Written by Cullen Bunn
Illustrated by Tom GrummettFEAR ITSELF TIE-IN XXXX XXXXX…one of the most beloved heroes in the Marvel Universe — is now the willing avatar of the Serpent’s malice– an engine of discord cutting an unstoppable path of destruction through the heart of New York City! How did the Serpent’s Hammer seduce him so easily? Can the rest of the XXXXXXX stop him before he levels the entire city in the name of his dark master?
Confession time: I haven’t read any of The Sixth Gun. Boo hiss, I know. I’ve been meaning to check it out for a while, but it’s always easier to just pick up the first issue of something new than to catch up with something in progress. With that in mind, I figured I would pick up Cullen Bunn’s Fear Itself: FF tie-in to get a feel for his writing, as well as enjoy some Tom Grummett art. Have I been successfully tempted to check out more of Bunn’s work? Follow the cut and see.
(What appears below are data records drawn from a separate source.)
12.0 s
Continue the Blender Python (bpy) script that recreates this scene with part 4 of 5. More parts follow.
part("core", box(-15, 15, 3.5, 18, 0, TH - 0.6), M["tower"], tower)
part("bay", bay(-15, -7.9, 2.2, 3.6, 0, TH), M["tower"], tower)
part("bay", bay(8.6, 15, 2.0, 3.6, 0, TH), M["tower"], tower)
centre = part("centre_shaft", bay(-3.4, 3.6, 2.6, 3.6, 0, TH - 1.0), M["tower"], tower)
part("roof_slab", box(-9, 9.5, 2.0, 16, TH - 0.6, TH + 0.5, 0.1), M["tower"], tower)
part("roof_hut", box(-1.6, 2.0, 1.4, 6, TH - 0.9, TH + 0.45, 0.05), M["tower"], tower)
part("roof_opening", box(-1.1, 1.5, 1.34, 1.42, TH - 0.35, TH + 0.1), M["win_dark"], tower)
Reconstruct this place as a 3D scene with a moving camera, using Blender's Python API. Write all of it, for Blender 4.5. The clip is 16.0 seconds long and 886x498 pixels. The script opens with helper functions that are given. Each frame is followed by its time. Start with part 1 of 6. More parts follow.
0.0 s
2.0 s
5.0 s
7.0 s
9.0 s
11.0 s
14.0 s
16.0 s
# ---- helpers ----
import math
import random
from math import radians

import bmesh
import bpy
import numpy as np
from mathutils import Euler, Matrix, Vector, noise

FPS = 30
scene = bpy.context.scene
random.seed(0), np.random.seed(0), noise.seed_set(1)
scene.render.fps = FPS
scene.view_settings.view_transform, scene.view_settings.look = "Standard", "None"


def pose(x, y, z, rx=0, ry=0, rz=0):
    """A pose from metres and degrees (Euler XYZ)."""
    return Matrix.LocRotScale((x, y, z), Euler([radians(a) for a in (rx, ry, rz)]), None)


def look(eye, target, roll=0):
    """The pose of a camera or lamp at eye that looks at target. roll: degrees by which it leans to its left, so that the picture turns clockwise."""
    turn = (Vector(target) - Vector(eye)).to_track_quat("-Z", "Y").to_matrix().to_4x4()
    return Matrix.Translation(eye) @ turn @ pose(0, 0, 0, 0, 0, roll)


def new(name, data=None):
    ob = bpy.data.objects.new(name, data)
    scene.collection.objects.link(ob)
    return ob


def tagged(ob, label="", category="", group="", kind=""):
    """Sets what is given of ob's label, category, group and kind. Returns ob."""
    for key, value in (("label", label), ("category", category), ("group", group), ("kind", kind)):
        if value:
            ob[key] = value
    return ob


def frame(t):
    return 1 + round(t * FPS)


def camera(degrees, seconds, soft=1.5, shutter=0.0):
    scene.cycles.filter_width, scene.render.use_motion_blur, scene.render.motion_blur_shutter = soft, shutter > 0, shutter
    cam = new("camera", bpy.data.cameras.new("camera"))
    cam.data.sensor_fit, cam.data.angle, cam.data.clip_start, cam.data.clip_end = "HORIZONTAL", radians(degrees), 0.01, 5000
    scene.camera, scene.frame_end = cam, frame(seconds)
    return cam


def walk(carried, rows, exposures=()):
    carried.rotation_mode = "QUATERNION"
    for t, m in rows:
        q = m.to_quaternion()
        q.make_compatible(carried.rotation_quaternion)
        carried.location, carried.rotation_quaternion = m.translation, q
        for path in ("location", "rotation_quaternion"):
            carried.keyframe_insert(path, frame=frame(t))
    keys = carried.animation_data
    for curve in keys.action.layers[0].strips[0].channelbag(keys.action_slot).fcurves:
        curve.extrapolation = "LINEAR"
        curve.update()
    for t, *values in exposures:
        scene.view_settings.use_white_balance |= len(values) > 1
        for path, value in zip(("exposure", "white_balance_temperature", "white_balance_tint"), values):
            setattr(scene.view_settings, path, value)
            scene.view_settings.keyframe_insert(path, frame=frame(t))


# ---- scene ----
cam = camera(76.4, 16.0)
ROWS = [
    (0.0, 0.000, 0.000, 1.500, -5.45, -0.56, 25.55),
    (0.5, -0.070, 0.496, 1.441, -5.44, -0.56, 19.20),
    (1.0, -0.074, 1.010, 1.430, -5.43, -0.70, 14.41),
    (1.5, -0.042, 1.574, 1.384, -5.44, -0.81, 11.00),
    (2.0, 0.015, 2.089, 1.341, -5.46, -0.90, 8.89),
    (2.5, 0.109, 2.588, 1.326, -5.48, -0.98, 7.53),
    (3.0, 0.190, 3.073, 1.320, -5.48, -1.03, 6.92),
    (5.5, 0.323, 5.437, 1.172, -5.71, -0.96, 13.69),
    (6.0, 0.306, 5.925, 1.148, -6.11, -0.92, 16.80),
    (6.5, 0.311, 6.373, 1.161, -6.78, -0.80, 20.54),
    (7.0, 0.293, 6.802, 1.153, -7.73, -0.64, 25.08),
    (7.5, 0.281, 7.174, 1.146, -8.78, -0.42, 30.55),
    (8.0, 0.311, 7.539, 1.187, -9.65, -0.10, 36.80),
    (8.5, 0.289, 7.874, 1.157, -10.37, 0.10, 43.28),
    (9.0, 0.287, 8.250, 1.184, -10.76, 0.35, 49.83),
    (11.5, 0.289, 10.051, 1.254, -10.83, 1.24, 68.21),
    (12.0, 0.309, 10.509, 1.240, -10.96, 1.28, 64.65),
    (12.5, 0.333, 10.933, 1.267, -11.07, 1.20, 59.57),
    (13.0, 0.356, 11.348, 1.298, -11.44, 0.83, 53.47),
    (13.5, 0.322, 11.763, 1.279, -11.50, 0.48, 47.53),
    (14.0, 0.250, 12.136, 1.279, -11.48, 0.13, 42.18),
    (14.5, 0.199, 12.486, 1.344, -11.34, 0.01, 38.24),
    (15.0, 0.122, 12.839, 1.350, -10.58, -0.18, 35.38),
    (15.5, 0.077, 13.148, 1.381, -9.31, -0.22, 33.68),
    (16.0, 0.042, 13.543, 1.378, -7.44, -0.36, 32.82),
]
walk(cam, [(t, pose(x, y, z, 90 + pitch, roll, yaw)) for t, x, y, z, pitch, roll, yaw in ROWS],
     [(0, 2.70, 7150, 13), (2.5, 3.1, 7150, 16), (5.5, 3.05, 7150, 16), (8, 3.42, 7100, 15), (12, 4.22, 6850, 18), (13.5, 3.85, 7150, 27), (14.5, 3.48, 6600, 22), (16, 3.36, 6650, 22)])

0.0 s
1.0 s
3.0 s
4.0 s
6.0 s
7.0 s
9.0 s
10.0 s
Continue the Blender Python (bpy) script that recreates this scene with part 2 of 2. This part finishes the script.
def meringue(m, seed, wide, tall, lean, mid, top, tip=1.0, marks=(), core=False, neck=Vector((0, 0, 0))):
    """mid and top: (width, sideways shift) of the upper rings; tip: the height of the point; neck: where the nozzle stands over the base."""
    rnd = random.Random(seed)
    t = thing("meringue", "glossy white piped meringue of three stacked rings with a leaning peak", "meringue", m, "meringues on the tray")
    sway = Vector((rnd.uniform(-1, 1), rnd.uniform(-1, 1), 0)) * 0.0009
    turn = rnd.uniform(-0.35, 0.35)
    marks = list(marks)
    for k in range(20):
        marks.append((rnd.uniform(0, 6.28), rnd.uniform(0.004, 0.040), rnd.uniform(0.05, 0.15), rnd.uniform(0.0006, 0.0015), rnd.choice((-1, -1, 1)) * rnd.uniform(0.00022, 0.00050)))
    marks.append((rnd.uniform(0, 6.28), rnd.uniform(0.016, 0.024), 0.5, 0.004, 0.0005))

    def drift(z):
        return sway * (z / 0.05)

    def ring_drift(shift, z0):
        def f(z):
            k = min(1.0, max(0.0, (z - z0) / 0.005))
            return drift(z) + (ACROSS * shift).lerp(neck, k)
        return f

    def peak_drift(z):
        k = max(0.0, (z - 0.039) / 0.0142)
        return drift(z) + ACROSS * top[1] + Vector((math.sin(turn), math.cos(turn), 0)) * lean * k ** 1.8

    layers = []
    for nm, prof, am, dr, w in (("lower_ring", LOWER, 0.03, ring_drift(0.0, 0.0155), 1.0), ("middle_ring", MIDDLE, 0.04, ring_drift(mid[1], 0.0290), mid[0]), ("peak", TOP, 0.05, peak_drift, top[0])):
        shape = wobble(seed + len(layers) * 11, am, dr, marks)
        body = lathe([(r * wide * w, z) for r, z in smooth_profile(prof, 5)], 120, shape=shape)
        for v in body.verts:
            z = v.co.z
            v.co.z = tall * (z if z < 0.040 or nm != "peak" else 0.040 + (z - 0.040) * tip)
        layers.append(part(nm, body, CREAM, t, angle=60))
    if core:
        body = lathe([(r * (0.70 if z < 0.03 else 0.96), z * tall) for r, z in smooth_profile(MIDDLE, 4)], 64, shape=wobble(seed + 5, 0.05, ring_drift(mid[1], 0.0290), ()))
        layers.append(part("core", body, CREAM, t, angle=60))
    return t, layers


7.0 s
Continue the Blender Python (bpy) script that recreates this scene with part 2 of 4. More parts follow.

The story of this issue is pretty simple: we follow around the Worthy-fied Thing – now known as Angir – as he busts up New York City and fights the FF. Of course, there’s more too it then that. Since Johnny’s death in “Three,” The Thing has been quiet, depressed, and sulky, but we haven’t really gotten much more than that from him in FF. In this issue we get a peek into Ben’s admittedly addled head, and truly get the brunt of how Johnny’s death has affected him. The actions of the Breaker of Souls and the words of the creepy barnacle things – nice touch on making them speak, by the way – are entirely Angir’s, but the self-loathing interior narrative? I’m almost certain that’s Ben, through and through. If you never read Kirby and Lee’s Fantastic Four – in which case how many times must I remind you to do that – Ben was constantly upset about his appearance, viewing himself as more monster than man. Eventually he overcame his low self-esteem, but nothing makes someone regress like losing someone that is close to you. Reading Ben’s narration really makes it apparent how hard Johnny’s death has hit him, and it hits the reader equally hard.
Artist Tom Grummett is most well-known for his work with DC in the early and mid-90s, and while his technique has improved, his style hasn’t changed too much. Of course, that isn’t a bad thing. Like a lot of artists of DC’s from that time, Grummett picks and chooses from the styles of various 60s and 70s masters, and then loosens up the lines a little bit, allowing for a different, more raw energy than the crisp styles of Buscema and his like. This works particularly well with Mr. Fantastic – whose wildly stretched out limbs actually look like rubber, rather than the solid plastic many artists many artists come up with – and with that hammer Angir is swinging’ around. Seriously, Grummett is throwing those things around with as much force as John Romita Jr. was in Avengers #15. Those guys are going to break something, at this rate!
The only things that I would consider problematic issue stem from its nature as an event comic, and not from any fault of Bunn’s. Okay, maybe one fault: opening up this issue made me feel like I had picked up a comic that was missing some pages. I understand that Bunn wants us to feel like we’ve been thrust into madness – isn’t that the point of this event? – but even so, there’s no real “opening” bit to give us just the slightest thing to hold onto, and it hurts the comic a bit. As such, this one-shot isn’t the kind of thing that you’ll just pick up to reread on a whim a few years from now; it really only “works” if you’re in the process of reading “Fear Itself,” and it really only has the previously mentioned emotional resonance if you’ve been reading Fantastic Four/FF. Still, that’s just the difficulty that comes with writing an event tie-in that 1) isn’t part of an ongoing story, 2) is a one-shot, rather than a mini, and 3) is set in the middle of the event, rather than at the beginning or the end. Considering the preceding points, I can’t say I fault Bunn too much.
This isn’t a great comic, but Bunn and Grummett try their best to make sure it isn’t just a waste of paper. The two were given the almost impossible task of making a good one-shot featuring some of Marvel’s most important characters without actually… well, doing anything, and they managed to do a lot better than one might expect (not a slight against Bunn or Grummett, of course, just a comment on these sorts of tie-ins). If you’ve been reading Fear Itself and/or FF, giving this a read certainly won’t hurt – quite the opposite, really – but if you haven’t, then I can’t say I blame you if you pass this one by.